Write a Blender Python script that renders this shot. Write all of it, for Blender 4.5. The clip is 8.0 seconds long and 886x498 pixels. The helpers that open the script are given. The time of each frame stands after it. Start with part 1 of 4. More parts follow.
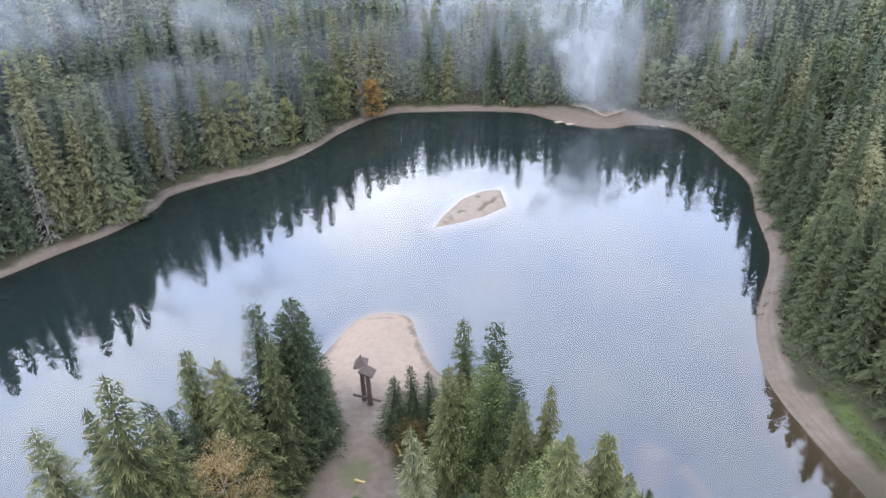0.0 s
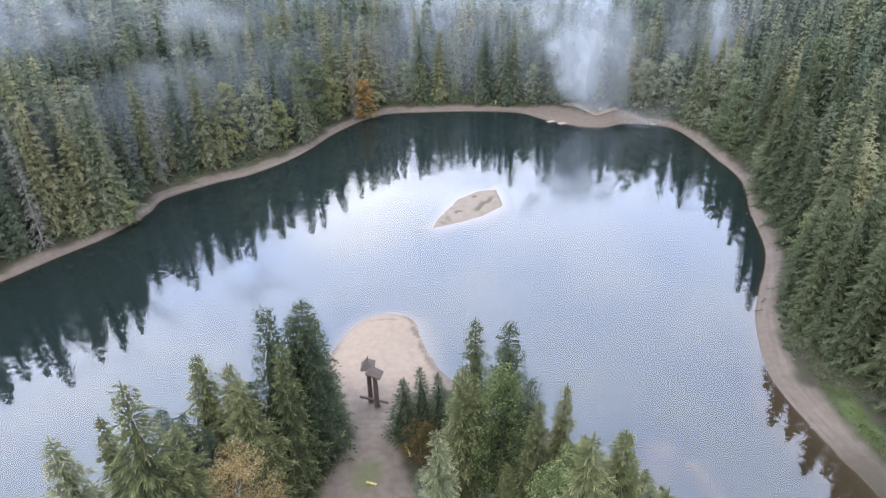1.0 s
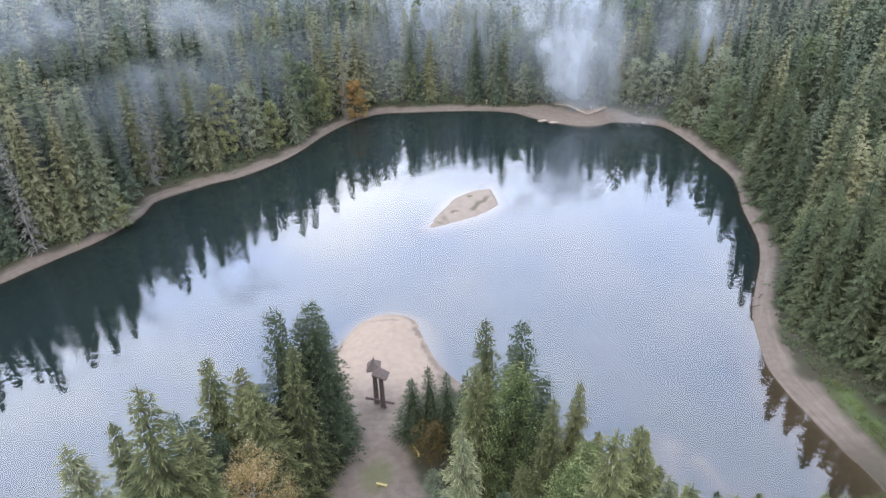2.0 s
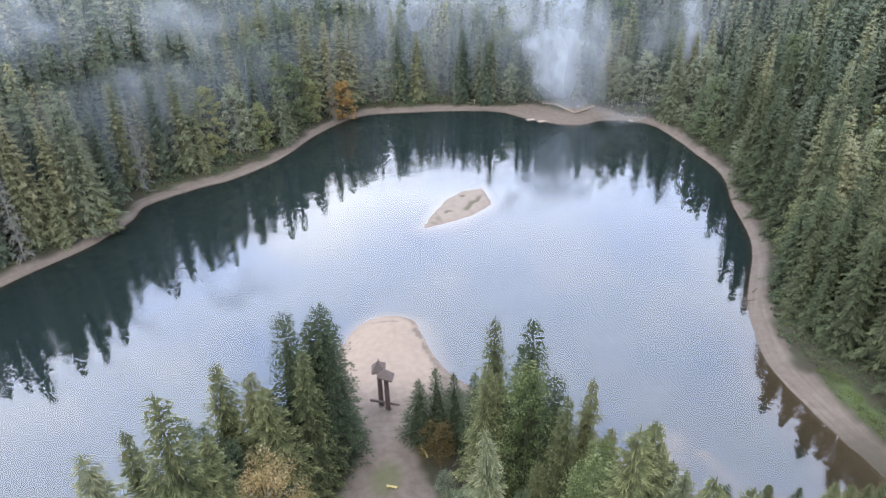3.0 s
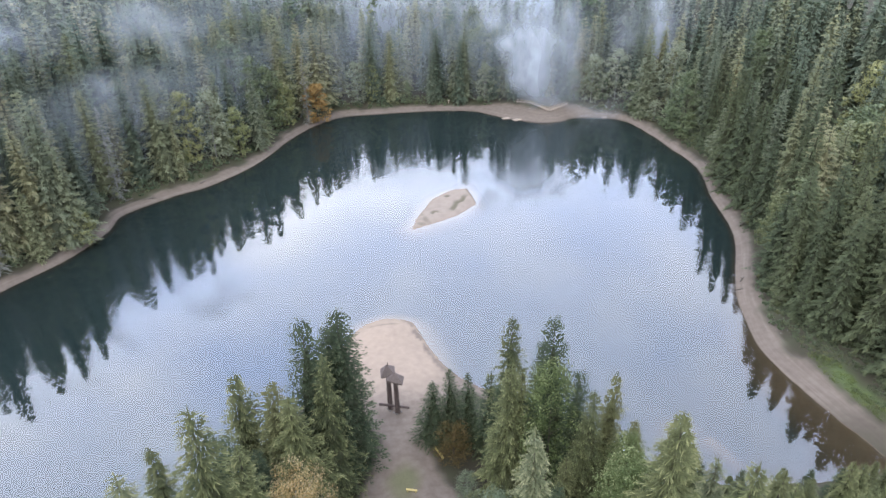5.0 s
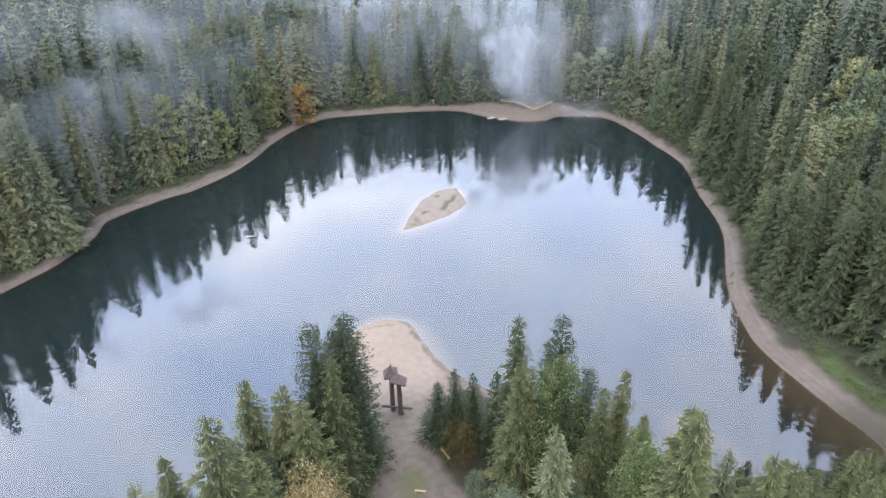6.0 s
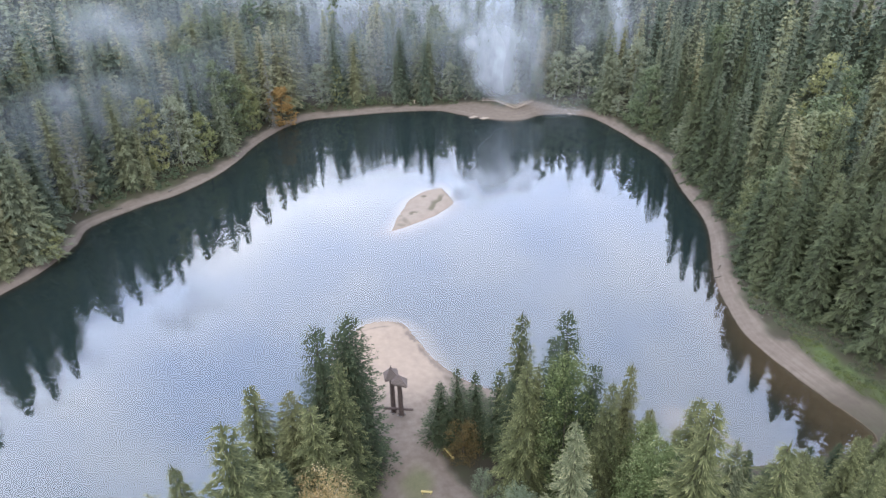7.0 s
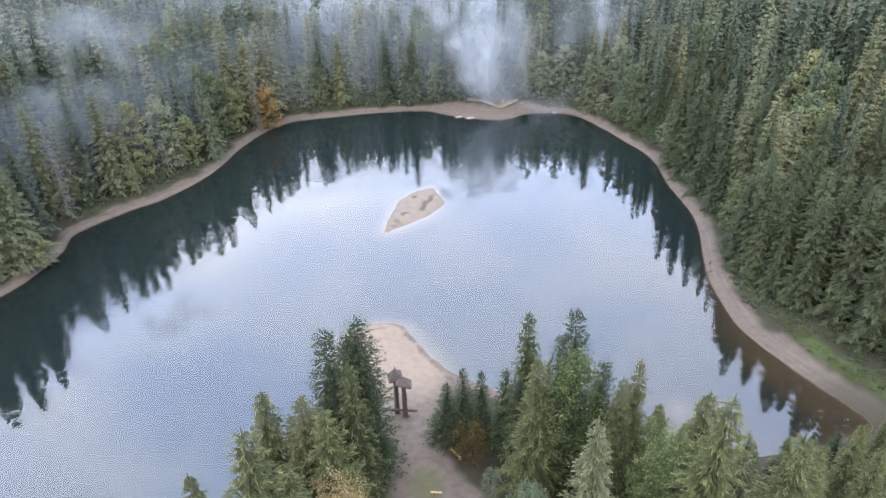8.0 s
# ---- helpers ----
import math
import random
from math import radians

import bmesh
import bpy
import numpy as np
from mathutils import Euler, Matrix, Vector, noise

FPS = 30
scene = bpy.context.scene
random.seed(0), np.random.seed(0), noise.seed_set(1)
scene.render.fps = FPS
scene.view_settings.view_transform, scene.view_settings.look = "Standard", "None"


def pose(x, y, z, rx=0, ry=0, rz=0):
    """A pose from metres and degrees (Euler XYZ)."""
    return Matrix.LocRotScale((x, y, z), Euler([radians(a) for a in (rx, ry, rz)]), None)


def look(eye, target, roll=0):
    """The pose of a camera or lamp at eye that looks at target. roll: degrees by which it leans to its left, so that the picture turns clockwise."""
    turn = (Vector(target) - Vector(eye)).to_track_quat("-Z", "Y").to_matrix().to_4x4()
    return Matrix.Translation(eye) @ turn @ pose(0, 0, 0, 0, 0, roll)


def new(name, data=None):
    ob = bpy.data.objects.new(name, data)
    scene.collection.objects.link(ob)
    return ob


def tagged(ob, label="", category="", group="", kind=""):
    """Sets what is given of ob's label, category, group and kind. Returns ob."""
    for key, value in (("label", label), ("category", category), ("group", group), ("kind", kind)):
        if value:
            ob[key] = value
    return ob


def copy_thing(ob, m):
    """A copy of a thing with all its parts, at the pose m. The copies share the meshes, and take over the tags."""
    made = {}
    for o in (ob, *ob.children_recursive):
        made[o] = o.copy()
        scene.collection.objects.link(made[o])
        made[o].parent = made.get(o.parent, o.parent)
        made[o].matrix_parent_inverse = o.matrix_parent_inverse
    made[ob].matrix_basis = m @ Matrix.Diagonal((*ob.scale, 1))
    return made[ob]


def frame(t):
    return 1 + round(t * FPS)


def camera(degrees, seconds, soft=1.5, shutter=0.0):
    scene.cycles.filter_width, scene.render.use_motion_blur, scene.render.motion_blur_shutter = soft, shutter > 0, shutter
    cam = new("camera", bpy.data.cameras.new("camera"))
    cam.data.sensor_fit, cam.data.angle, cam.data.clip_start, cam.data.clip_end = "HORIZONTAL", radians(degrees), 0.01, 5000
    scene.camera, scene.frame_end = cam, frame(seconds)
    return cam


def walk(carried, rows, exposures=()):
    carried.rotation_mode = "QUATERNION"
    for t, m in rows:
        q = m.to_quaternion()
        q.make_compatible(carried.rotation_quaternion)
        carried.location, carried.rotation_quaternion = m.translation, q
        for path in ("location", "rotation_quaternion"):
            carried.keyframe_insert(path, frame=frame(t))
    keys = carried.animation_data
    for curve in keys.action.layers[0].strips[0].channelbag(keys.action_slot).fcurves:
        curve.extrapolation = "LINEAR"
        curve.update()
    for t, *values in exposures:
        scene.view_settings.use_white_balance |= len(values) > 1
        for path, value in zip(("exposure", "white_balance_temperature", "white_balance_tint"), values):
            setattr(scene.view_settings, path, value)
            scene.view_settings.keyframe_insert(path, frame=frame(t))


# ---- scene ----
cam = camera(68.1, 8.0, soft=1.45)
PATH = [
    (0, (-0.208, 0.345, 108.139), (-0.249, 2.086, 107.154), -1.4),
    (0.5, (-2.533, 0.362, 108.258), (-2.551, 2.102, 107.273), -1.4),
    (1, (-4.852, 0.434, 108.302), (-4.847, 2.174, 107.317), -1.4),
    (1.5, (-7.151, 0.461, 108.337), (-7.123, 2.201, 107.351), -1.3),
    (3, (-14.326, 0.91, 108.56), (-14.215, 2.646, 107.572), -1.3),
    (3.5, (-16.77, 1.196, 108.562), (-16.63, 2.929, 107.574), -1.3),
    (4, (-19.308, 1.505, 108.558), (-19.136, 3.235, 107.57), -1.3),
    (4.5, (-21.718, 1.857, 108.663), (-21.517, 3.583, 107.674), -1.3),
    (6, (-29.1, 3.038, 108.908), (-28.804, 4.75, 107.917), -1.2),
    (6.5, (-31.599, 3.556, 108.976), (-31.264, 5.26, 107.983), -1.2),
    (7, (-34.042, 4.11, 109.032), (-33.671, 5.806, 108.039), -1.2),
    (7.5, (-36.55, 4.732, 109.044), (-36.145, 6.42, 108.05), -1.2),
    (8, (-38.983, 5.361, 109.175), (-38.548, 7.041, 108.181), -1.2),
]
EXPOSURE = 1.59
walk(cam, [(t, look(eye, target, roll)) for t, eye, target, roll in PATH], [(0.0, EXPOSURE), (8.0, EXPOSURE)])

# ---- sky and sun: an overcast, faintly blue morning ----
SUN_ELEV, SUN_AZ = 48.0, 200.0
world = bpy.data.worlds.new("world")
scene.world = world
world.use_nodes = True
wn, wl = world.node_tree.nodes, world.node_tree.links
wn.clear()
w_out = wn.new("ShaderNodeOutputWorld")
w_sky = wn.new("ShaderNodeTexSky")
w_sky.sky_type, w_sky.sun_disc = "NISHITA", False
w_sky.sun_elevation, w_sky.sun_rotation = radians(SUN_ELEV), radians(SUN_AZ)
w_skybg = wn.new("ShaderNodeBackground")
w_skybg.inputs["Strength"].default_value = 0.05
wl.new(w_sky.outputs[0], w_skybg.inputs["Color"])
w_tc = wn.new("ShaderNodeTexCoord")
w_map = wn.new("ShaderNodeMapping")
w_map.inputs["Scale"].default_value = (1.0, 1.0, 1.6)
w_noise = wn.new("ShaderNodeTexNoise")
w_noise.inputs["Scale"].default_value = 2.1
w_noise.inputs["Detail"].default_value = 5.0
w_noise.inputs["Roughness"].default_value = 0.5
w_ramp = wn.new("ShaderNodeValToRGB")
w_ramp.color_ramp.elements[0].position, w_ramp.color_ramp.elements[0].color = 0.36, (0.518, 0.608, 0.888, 1)
w_ramp.color_ramp.elements[1].position, w_ramp.color_ramp.elements[1].color = 0.64, (0.932, 0.932, 0.992, 1)
w_cloud = wn.new("ShaderNodeBackground")
w_cloud.inputs["Strength"].default_value = 1.24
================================
# Written request:
All of the lines above should be printed exactly, minus the pictures.

# Solution to this exercise:
Write a Blender Python script that renders this shot. Write all of it, for Blender 4.5. The clip is 8.0 seconds long and 886x498 pixels. The helpers that open the script are given. The time of each frame stands after it. Start with part 1 of 4. More parts follow.
0.0 s
1.0 s
2.0 s
3.0 s
5.0 s
6.0 s
7.0 s
8.0 s
# ---- helpers ----
import math
import random
from math import radians

import bmesh
import bpy
import numpy as np
from mathutils import Euler, Matrix, Vector, noise

FPS = 30
scene = bpy.context.scene
random.seed(0), np.random.seed(0), noise.seed_set(1)
scene.render.fps = FPS
scene.view_settings.view_transform, scene.view_settings.look = "Standard", "None"


def pose(x, y, z, rx=0, ry=0, rz=0):
    """A pose from metres and degrees (Euler XYZ)."""
    return Matrix.LocRotScale((x, y, z), Euler([radians(a) for a in (rx, ry, rz)]), None)


def look(eye, target, roll=0):
    """The pose of a camera or lamp at eye that looks at target. roll: degrees by which it leans to its left, so that the picture turns clockwise."""
    turn = (Vector(target) - Vector(eye)).to_track_quat("-Z", "Y").to_matrix().to_4x4()
    return Matrix.Translation(eye) @ turn @ pose(0, 0, 0, 0, 0, roll)


def new(name, data=None):
    ob = bpy.data.objects.new(name, data)
    scene.collection.objects.link(ob)
    return ob


def tagged(ob, label="", category="", group="", kind=""):
    """Sets what is given of ob's label, category, group and kind. Returns ob."""
    for key, value in (("label", label), ("category", category), ("group", group), ("kind", kind)):
        if value:
            ob[key] = value
    return ob


def copy_thing(ob, m):
    """A copy of a thing with all its parts, at the pose m. The copies share the meshes, and take over the tags."""
    made = {}
    for o in (ob, *ob.children_recursive):
        made[o] = o.copy()
        scene.collection.objects.link(made[o])
        made[o].parent = made.get(o.parent, o.parent)
        made[o].matrix_parent_inverse = o.matrix_parent_inverse
    made[ob].matrix_basis = m @ Matrix.Diagonal((*ob.scale, 1))
    return made[ob]


def frame(t):
    return 1 + round(t * FPS)


def camera(degrees, seconds, soft=1.5, shutter=0.0):
    scene.cycles.filter_width, scene.render.use_motion_blur, scene.render.motion_blur_shutter = soft, shutter > 0, shutter
    cam = new("camera", bpy.data.cameras.new("camera"))
    cam.data.sensor_fit, cam.data.angle, cam.data.clip_start, cam.data.clip_end = "HORIZONTAL", radians(degrees), 0.01, 5000
    scene.camera, scene.frame_end = cam, frame(seconds)
    return cam


def walk(carried, rows, exposures=()):
    carried.rotation_mode = "QUATERNION"
    for t, m in rows:
        q = m.to_quaternion()
        q.make_compatible(carried.rotation_quaternion)
        carried.location, carried.rotation_quaternion = m.translation, q
        for path in ("location", "rotation_quaternion"):
            carried.keyframe_insert(path, frame=frame(t))
    keys = carried.animation_data
    for curve in keys.action.layers[0].strips[0].channelbag(keys.action_slot).fcurves:
        curve.extrapolation = "LINEAR"
        curve.update()
    for t, *values in exposures:
        scene.view_settings.use_white_balance |= len(values) > 1
        for path, value in zip(("exposure", "white_balance_temperature", "white_balance_tint"), values):
            setattr(scene.view_settings, path, value)
            scene.view_settings.keyframe_insert(path, frame=frame(t))


# ---- scene ----
cam = camera(68.1, 8.0, soft=1.45)
PATH = [
    (0, (-0.208, 0.345, 108.139), (-0.249, 2.086, 107.154), -1.4),
    (0.5, (-2.533, 0.362, 108.258), (-2.551, 2.102, 107.273), -1.4),
    (1, (-4.852, 0.434, 108.302), (-4.847, 2.174, 107.317), -1.4),
    (1.5, (-7.151, 0.461, 108.337), (-7.123, 2.201, 107.351), -1.3),
    (3, (-14.326, 0.91, 108.56), (-14.215, 2.646, 107.572), -1.3),
    (3.5, (-16.77, 1.196, 108.562), (-16.63, 2.929, 107.574), -1.3),
    (4, (-19.308, 1.505, 108.558), (-19.136, 3.235, 107.57), -1.3),
    (4.5, (-21.718, 1.857, 108.663), (-21.517, 3.583, 107.674), -1.3),
    (6, (-29.1, 3.038, 108.908), (-28.804, 4.75, 107.917), -1.2),
    (6.5, (-31.599, 3.556, 108.976), (-31.264, 5.26, 107.983), -1.2),
    (7, (-34.042, 4.11, 109.032), (-33.671, 5.806, 108.039), -1.2),
    (7.5, (-36.55, 4.732, 109.044), (-36.145, 6.42, 108.05), -1.2),
    (8, (-38.983, 5.361, 109.175), (-38.548, 7.041, 108.181), -1.2),
]
EXPOSURE = 1.59
walk(cam, [(t, look(eye, target, roll)) for t, eye, target, roll in PATH], [(0.0, EXPOSURE), (8.0, EXPOSURE)])

# ---- sky and sun: an overcast, faintly blue morning ----
SUN_ELEV, SUN_AZ = 48.0, 200.0
world = bpy.data.worlds.new("world")
scene.world = world
world.use_nodes = True
wn, wl = world.node_tree.nodes, world.node_tree.links
wn.clear()
w_out = wn.new("ShaderNodeOutputWorld")
w_sky = wn.new("ShaderNodeTexSky")
w_sky.sky_type, w_sky.sun_disc = "NISHITA", False
w_sky.sun_elevation, w_sky.sun_rotation = radians(SUN_ELEV), radians(SUN_AZ)
w_skybg = wn.new("ShaderNodeBackground")
w_skybg.inputs["Strength"].default_value = 0.05
wl.new(w_sky.outputs[0], w_skybg.inputs["Color"])
w_tc = wn.new("ShaderNodeTexCoord")
w_map = wn.new("ShaderNodeMapping")
w_map.inputs["Scale"].default_value = (1.0, 1.0, 1.6)
w_noise = wn.new("ShaderNodeTexNoise")
w_noise.inputs["Scale"].default_value = 2.1
w_noise.inputs["Detail"].default_value = 5.0
w_noise.inputs["Roughness"].default_value = 0.5
w_ramp = wn.new("ShaderNodeValToRGB")
w_ramp.color_ramp.elements[0].position, w_ramp.color_ramp.elements[0].color = 0.36, (0.518, 0.608, 0.888, 1)
w_ramp.color_ramp.elements[1].position, w_ramp.color_ramp.elements[1].color = 0.64, (0.932, 0.932, 0.992, 1)
w_cloud = wn.new("ShaderNodeBackground")
w_cloud.inputs["Strength"].default_value = 1.24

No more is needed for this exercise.